Easter Message from the Department of Service for Palestinian Refugees (MECC)
Dr. Bernard Sabella
Jerusalem, April 14, 2006
Easter is a message of the confluence of polarity and the circulatory nature of life. As we celebrate it we are reminded of life and death, of the strength of the Father and the weakness of the Crucified Son, of evil and goodness, of sin and redemption, of hope and despair, of cruelty and kindness. But most of all we are reminded of the fact that our earthly life has both a beginning and an end and that without Resurrection the two will never meet and that life’s beginning and end would have no meaning except as mere existence. Resurrection is transformation and transition. It is reaffirmed as each generation succeeds its predecessor and keeps on with the faith of the forefathers and with the traditions of the community.

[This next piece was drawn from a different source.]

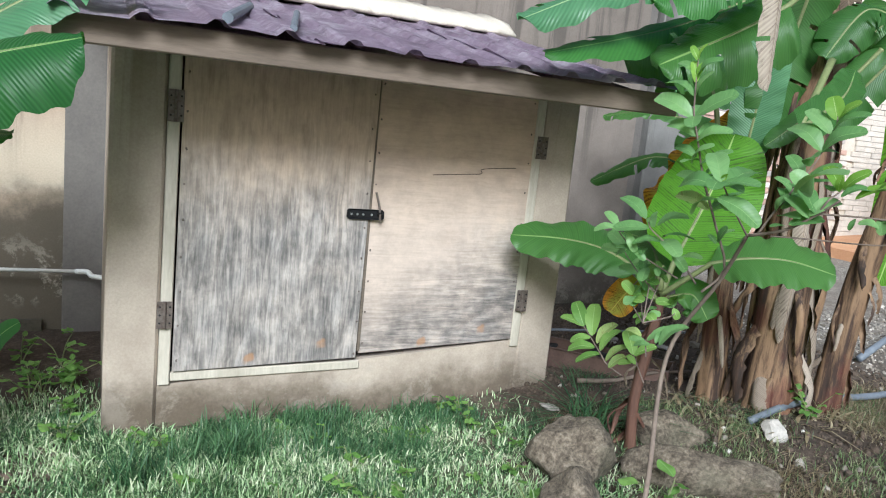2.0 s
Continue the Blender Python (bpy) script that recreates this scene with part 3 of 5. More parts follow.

Today, as I walked with other Palestinian Christians and pilgrims from all over the globe on the Via Dolorosa in the Old City of Jerusalem to commemorate the events of Good Friday, I looked back upon my childhood when year after year grey-haired people from my community prayerfully carried the cross of Jesus through the Fourteen Stations of the Cross. Most of those faces from my youth are long gone, but I can point them out in photos taken in the 1950s and 1960s that I have collected over the years. As I looked around me today on the Via Dolorosa — the Way of the Cross — I realized that I and other community members are the continuity of the grey haired people of past times. Most of us have grey hair now and we are in the sixties and seventies of our lives. As we struggled with the heavy wooden cross, younger members serving as scouts or choir members looked upon us. These are the grey-haired people of tomorrow. They will carry on with the tradition as we are doing today.
This continuity of the community as it reaffirms its faith’s traditions reflects the essence of Resurrection. A generation goes and a generation comes and Resurrection knits them and their identity together. Resurrection then is hope and it is a reminder that even with individuals passing away, the community as it commemorates collectively, year after year, the story of Crucifixion and Resurrection is celebrating and affirming its own presence and continuity through the ages.
Easter comes this year in the Holy Land with political and economic problems overburdening all of us in this troubled land, but particularly troubling our Palestinian people. There is no peace and no genuine willingness to engage in a serious soul searching in pursuit of a just and lasting solution to the perennial Palestinian-Israeli conflict. All of us seem obsessed with particular interests and short-term objectives as we seem oblivious to higher values and joint long-term objectives. The wall Israel is building for its supposed “security” in the West Bank is besieging Palestinians in their villages, towns, refugee camps and other localities. The wall separates, divides, subjugates and disconnects while what is sought is reconciliation, unity, liberation and connection. Without these there can be no real peace and no real security for anyone in the Holy Land.
As Palestinian Christians our prayers are that the celebration of Resurrection this year would be a reminder to all of the importance of placing the universality of humanity above the particulars of daily existence. That entombing and subjugating one people by another will neither lead to liberation, nor to resurrection. That if each of our religious and national communities genuinely want to reaffirm their identities through recreating and living traditions of their faith, culture and history, then we should all do so with respect towards other traditions. Only thus can we enjoy the fruits of the circulatory nature of life and only then our rich religious traditions will have been used for reconciliation rather than strife.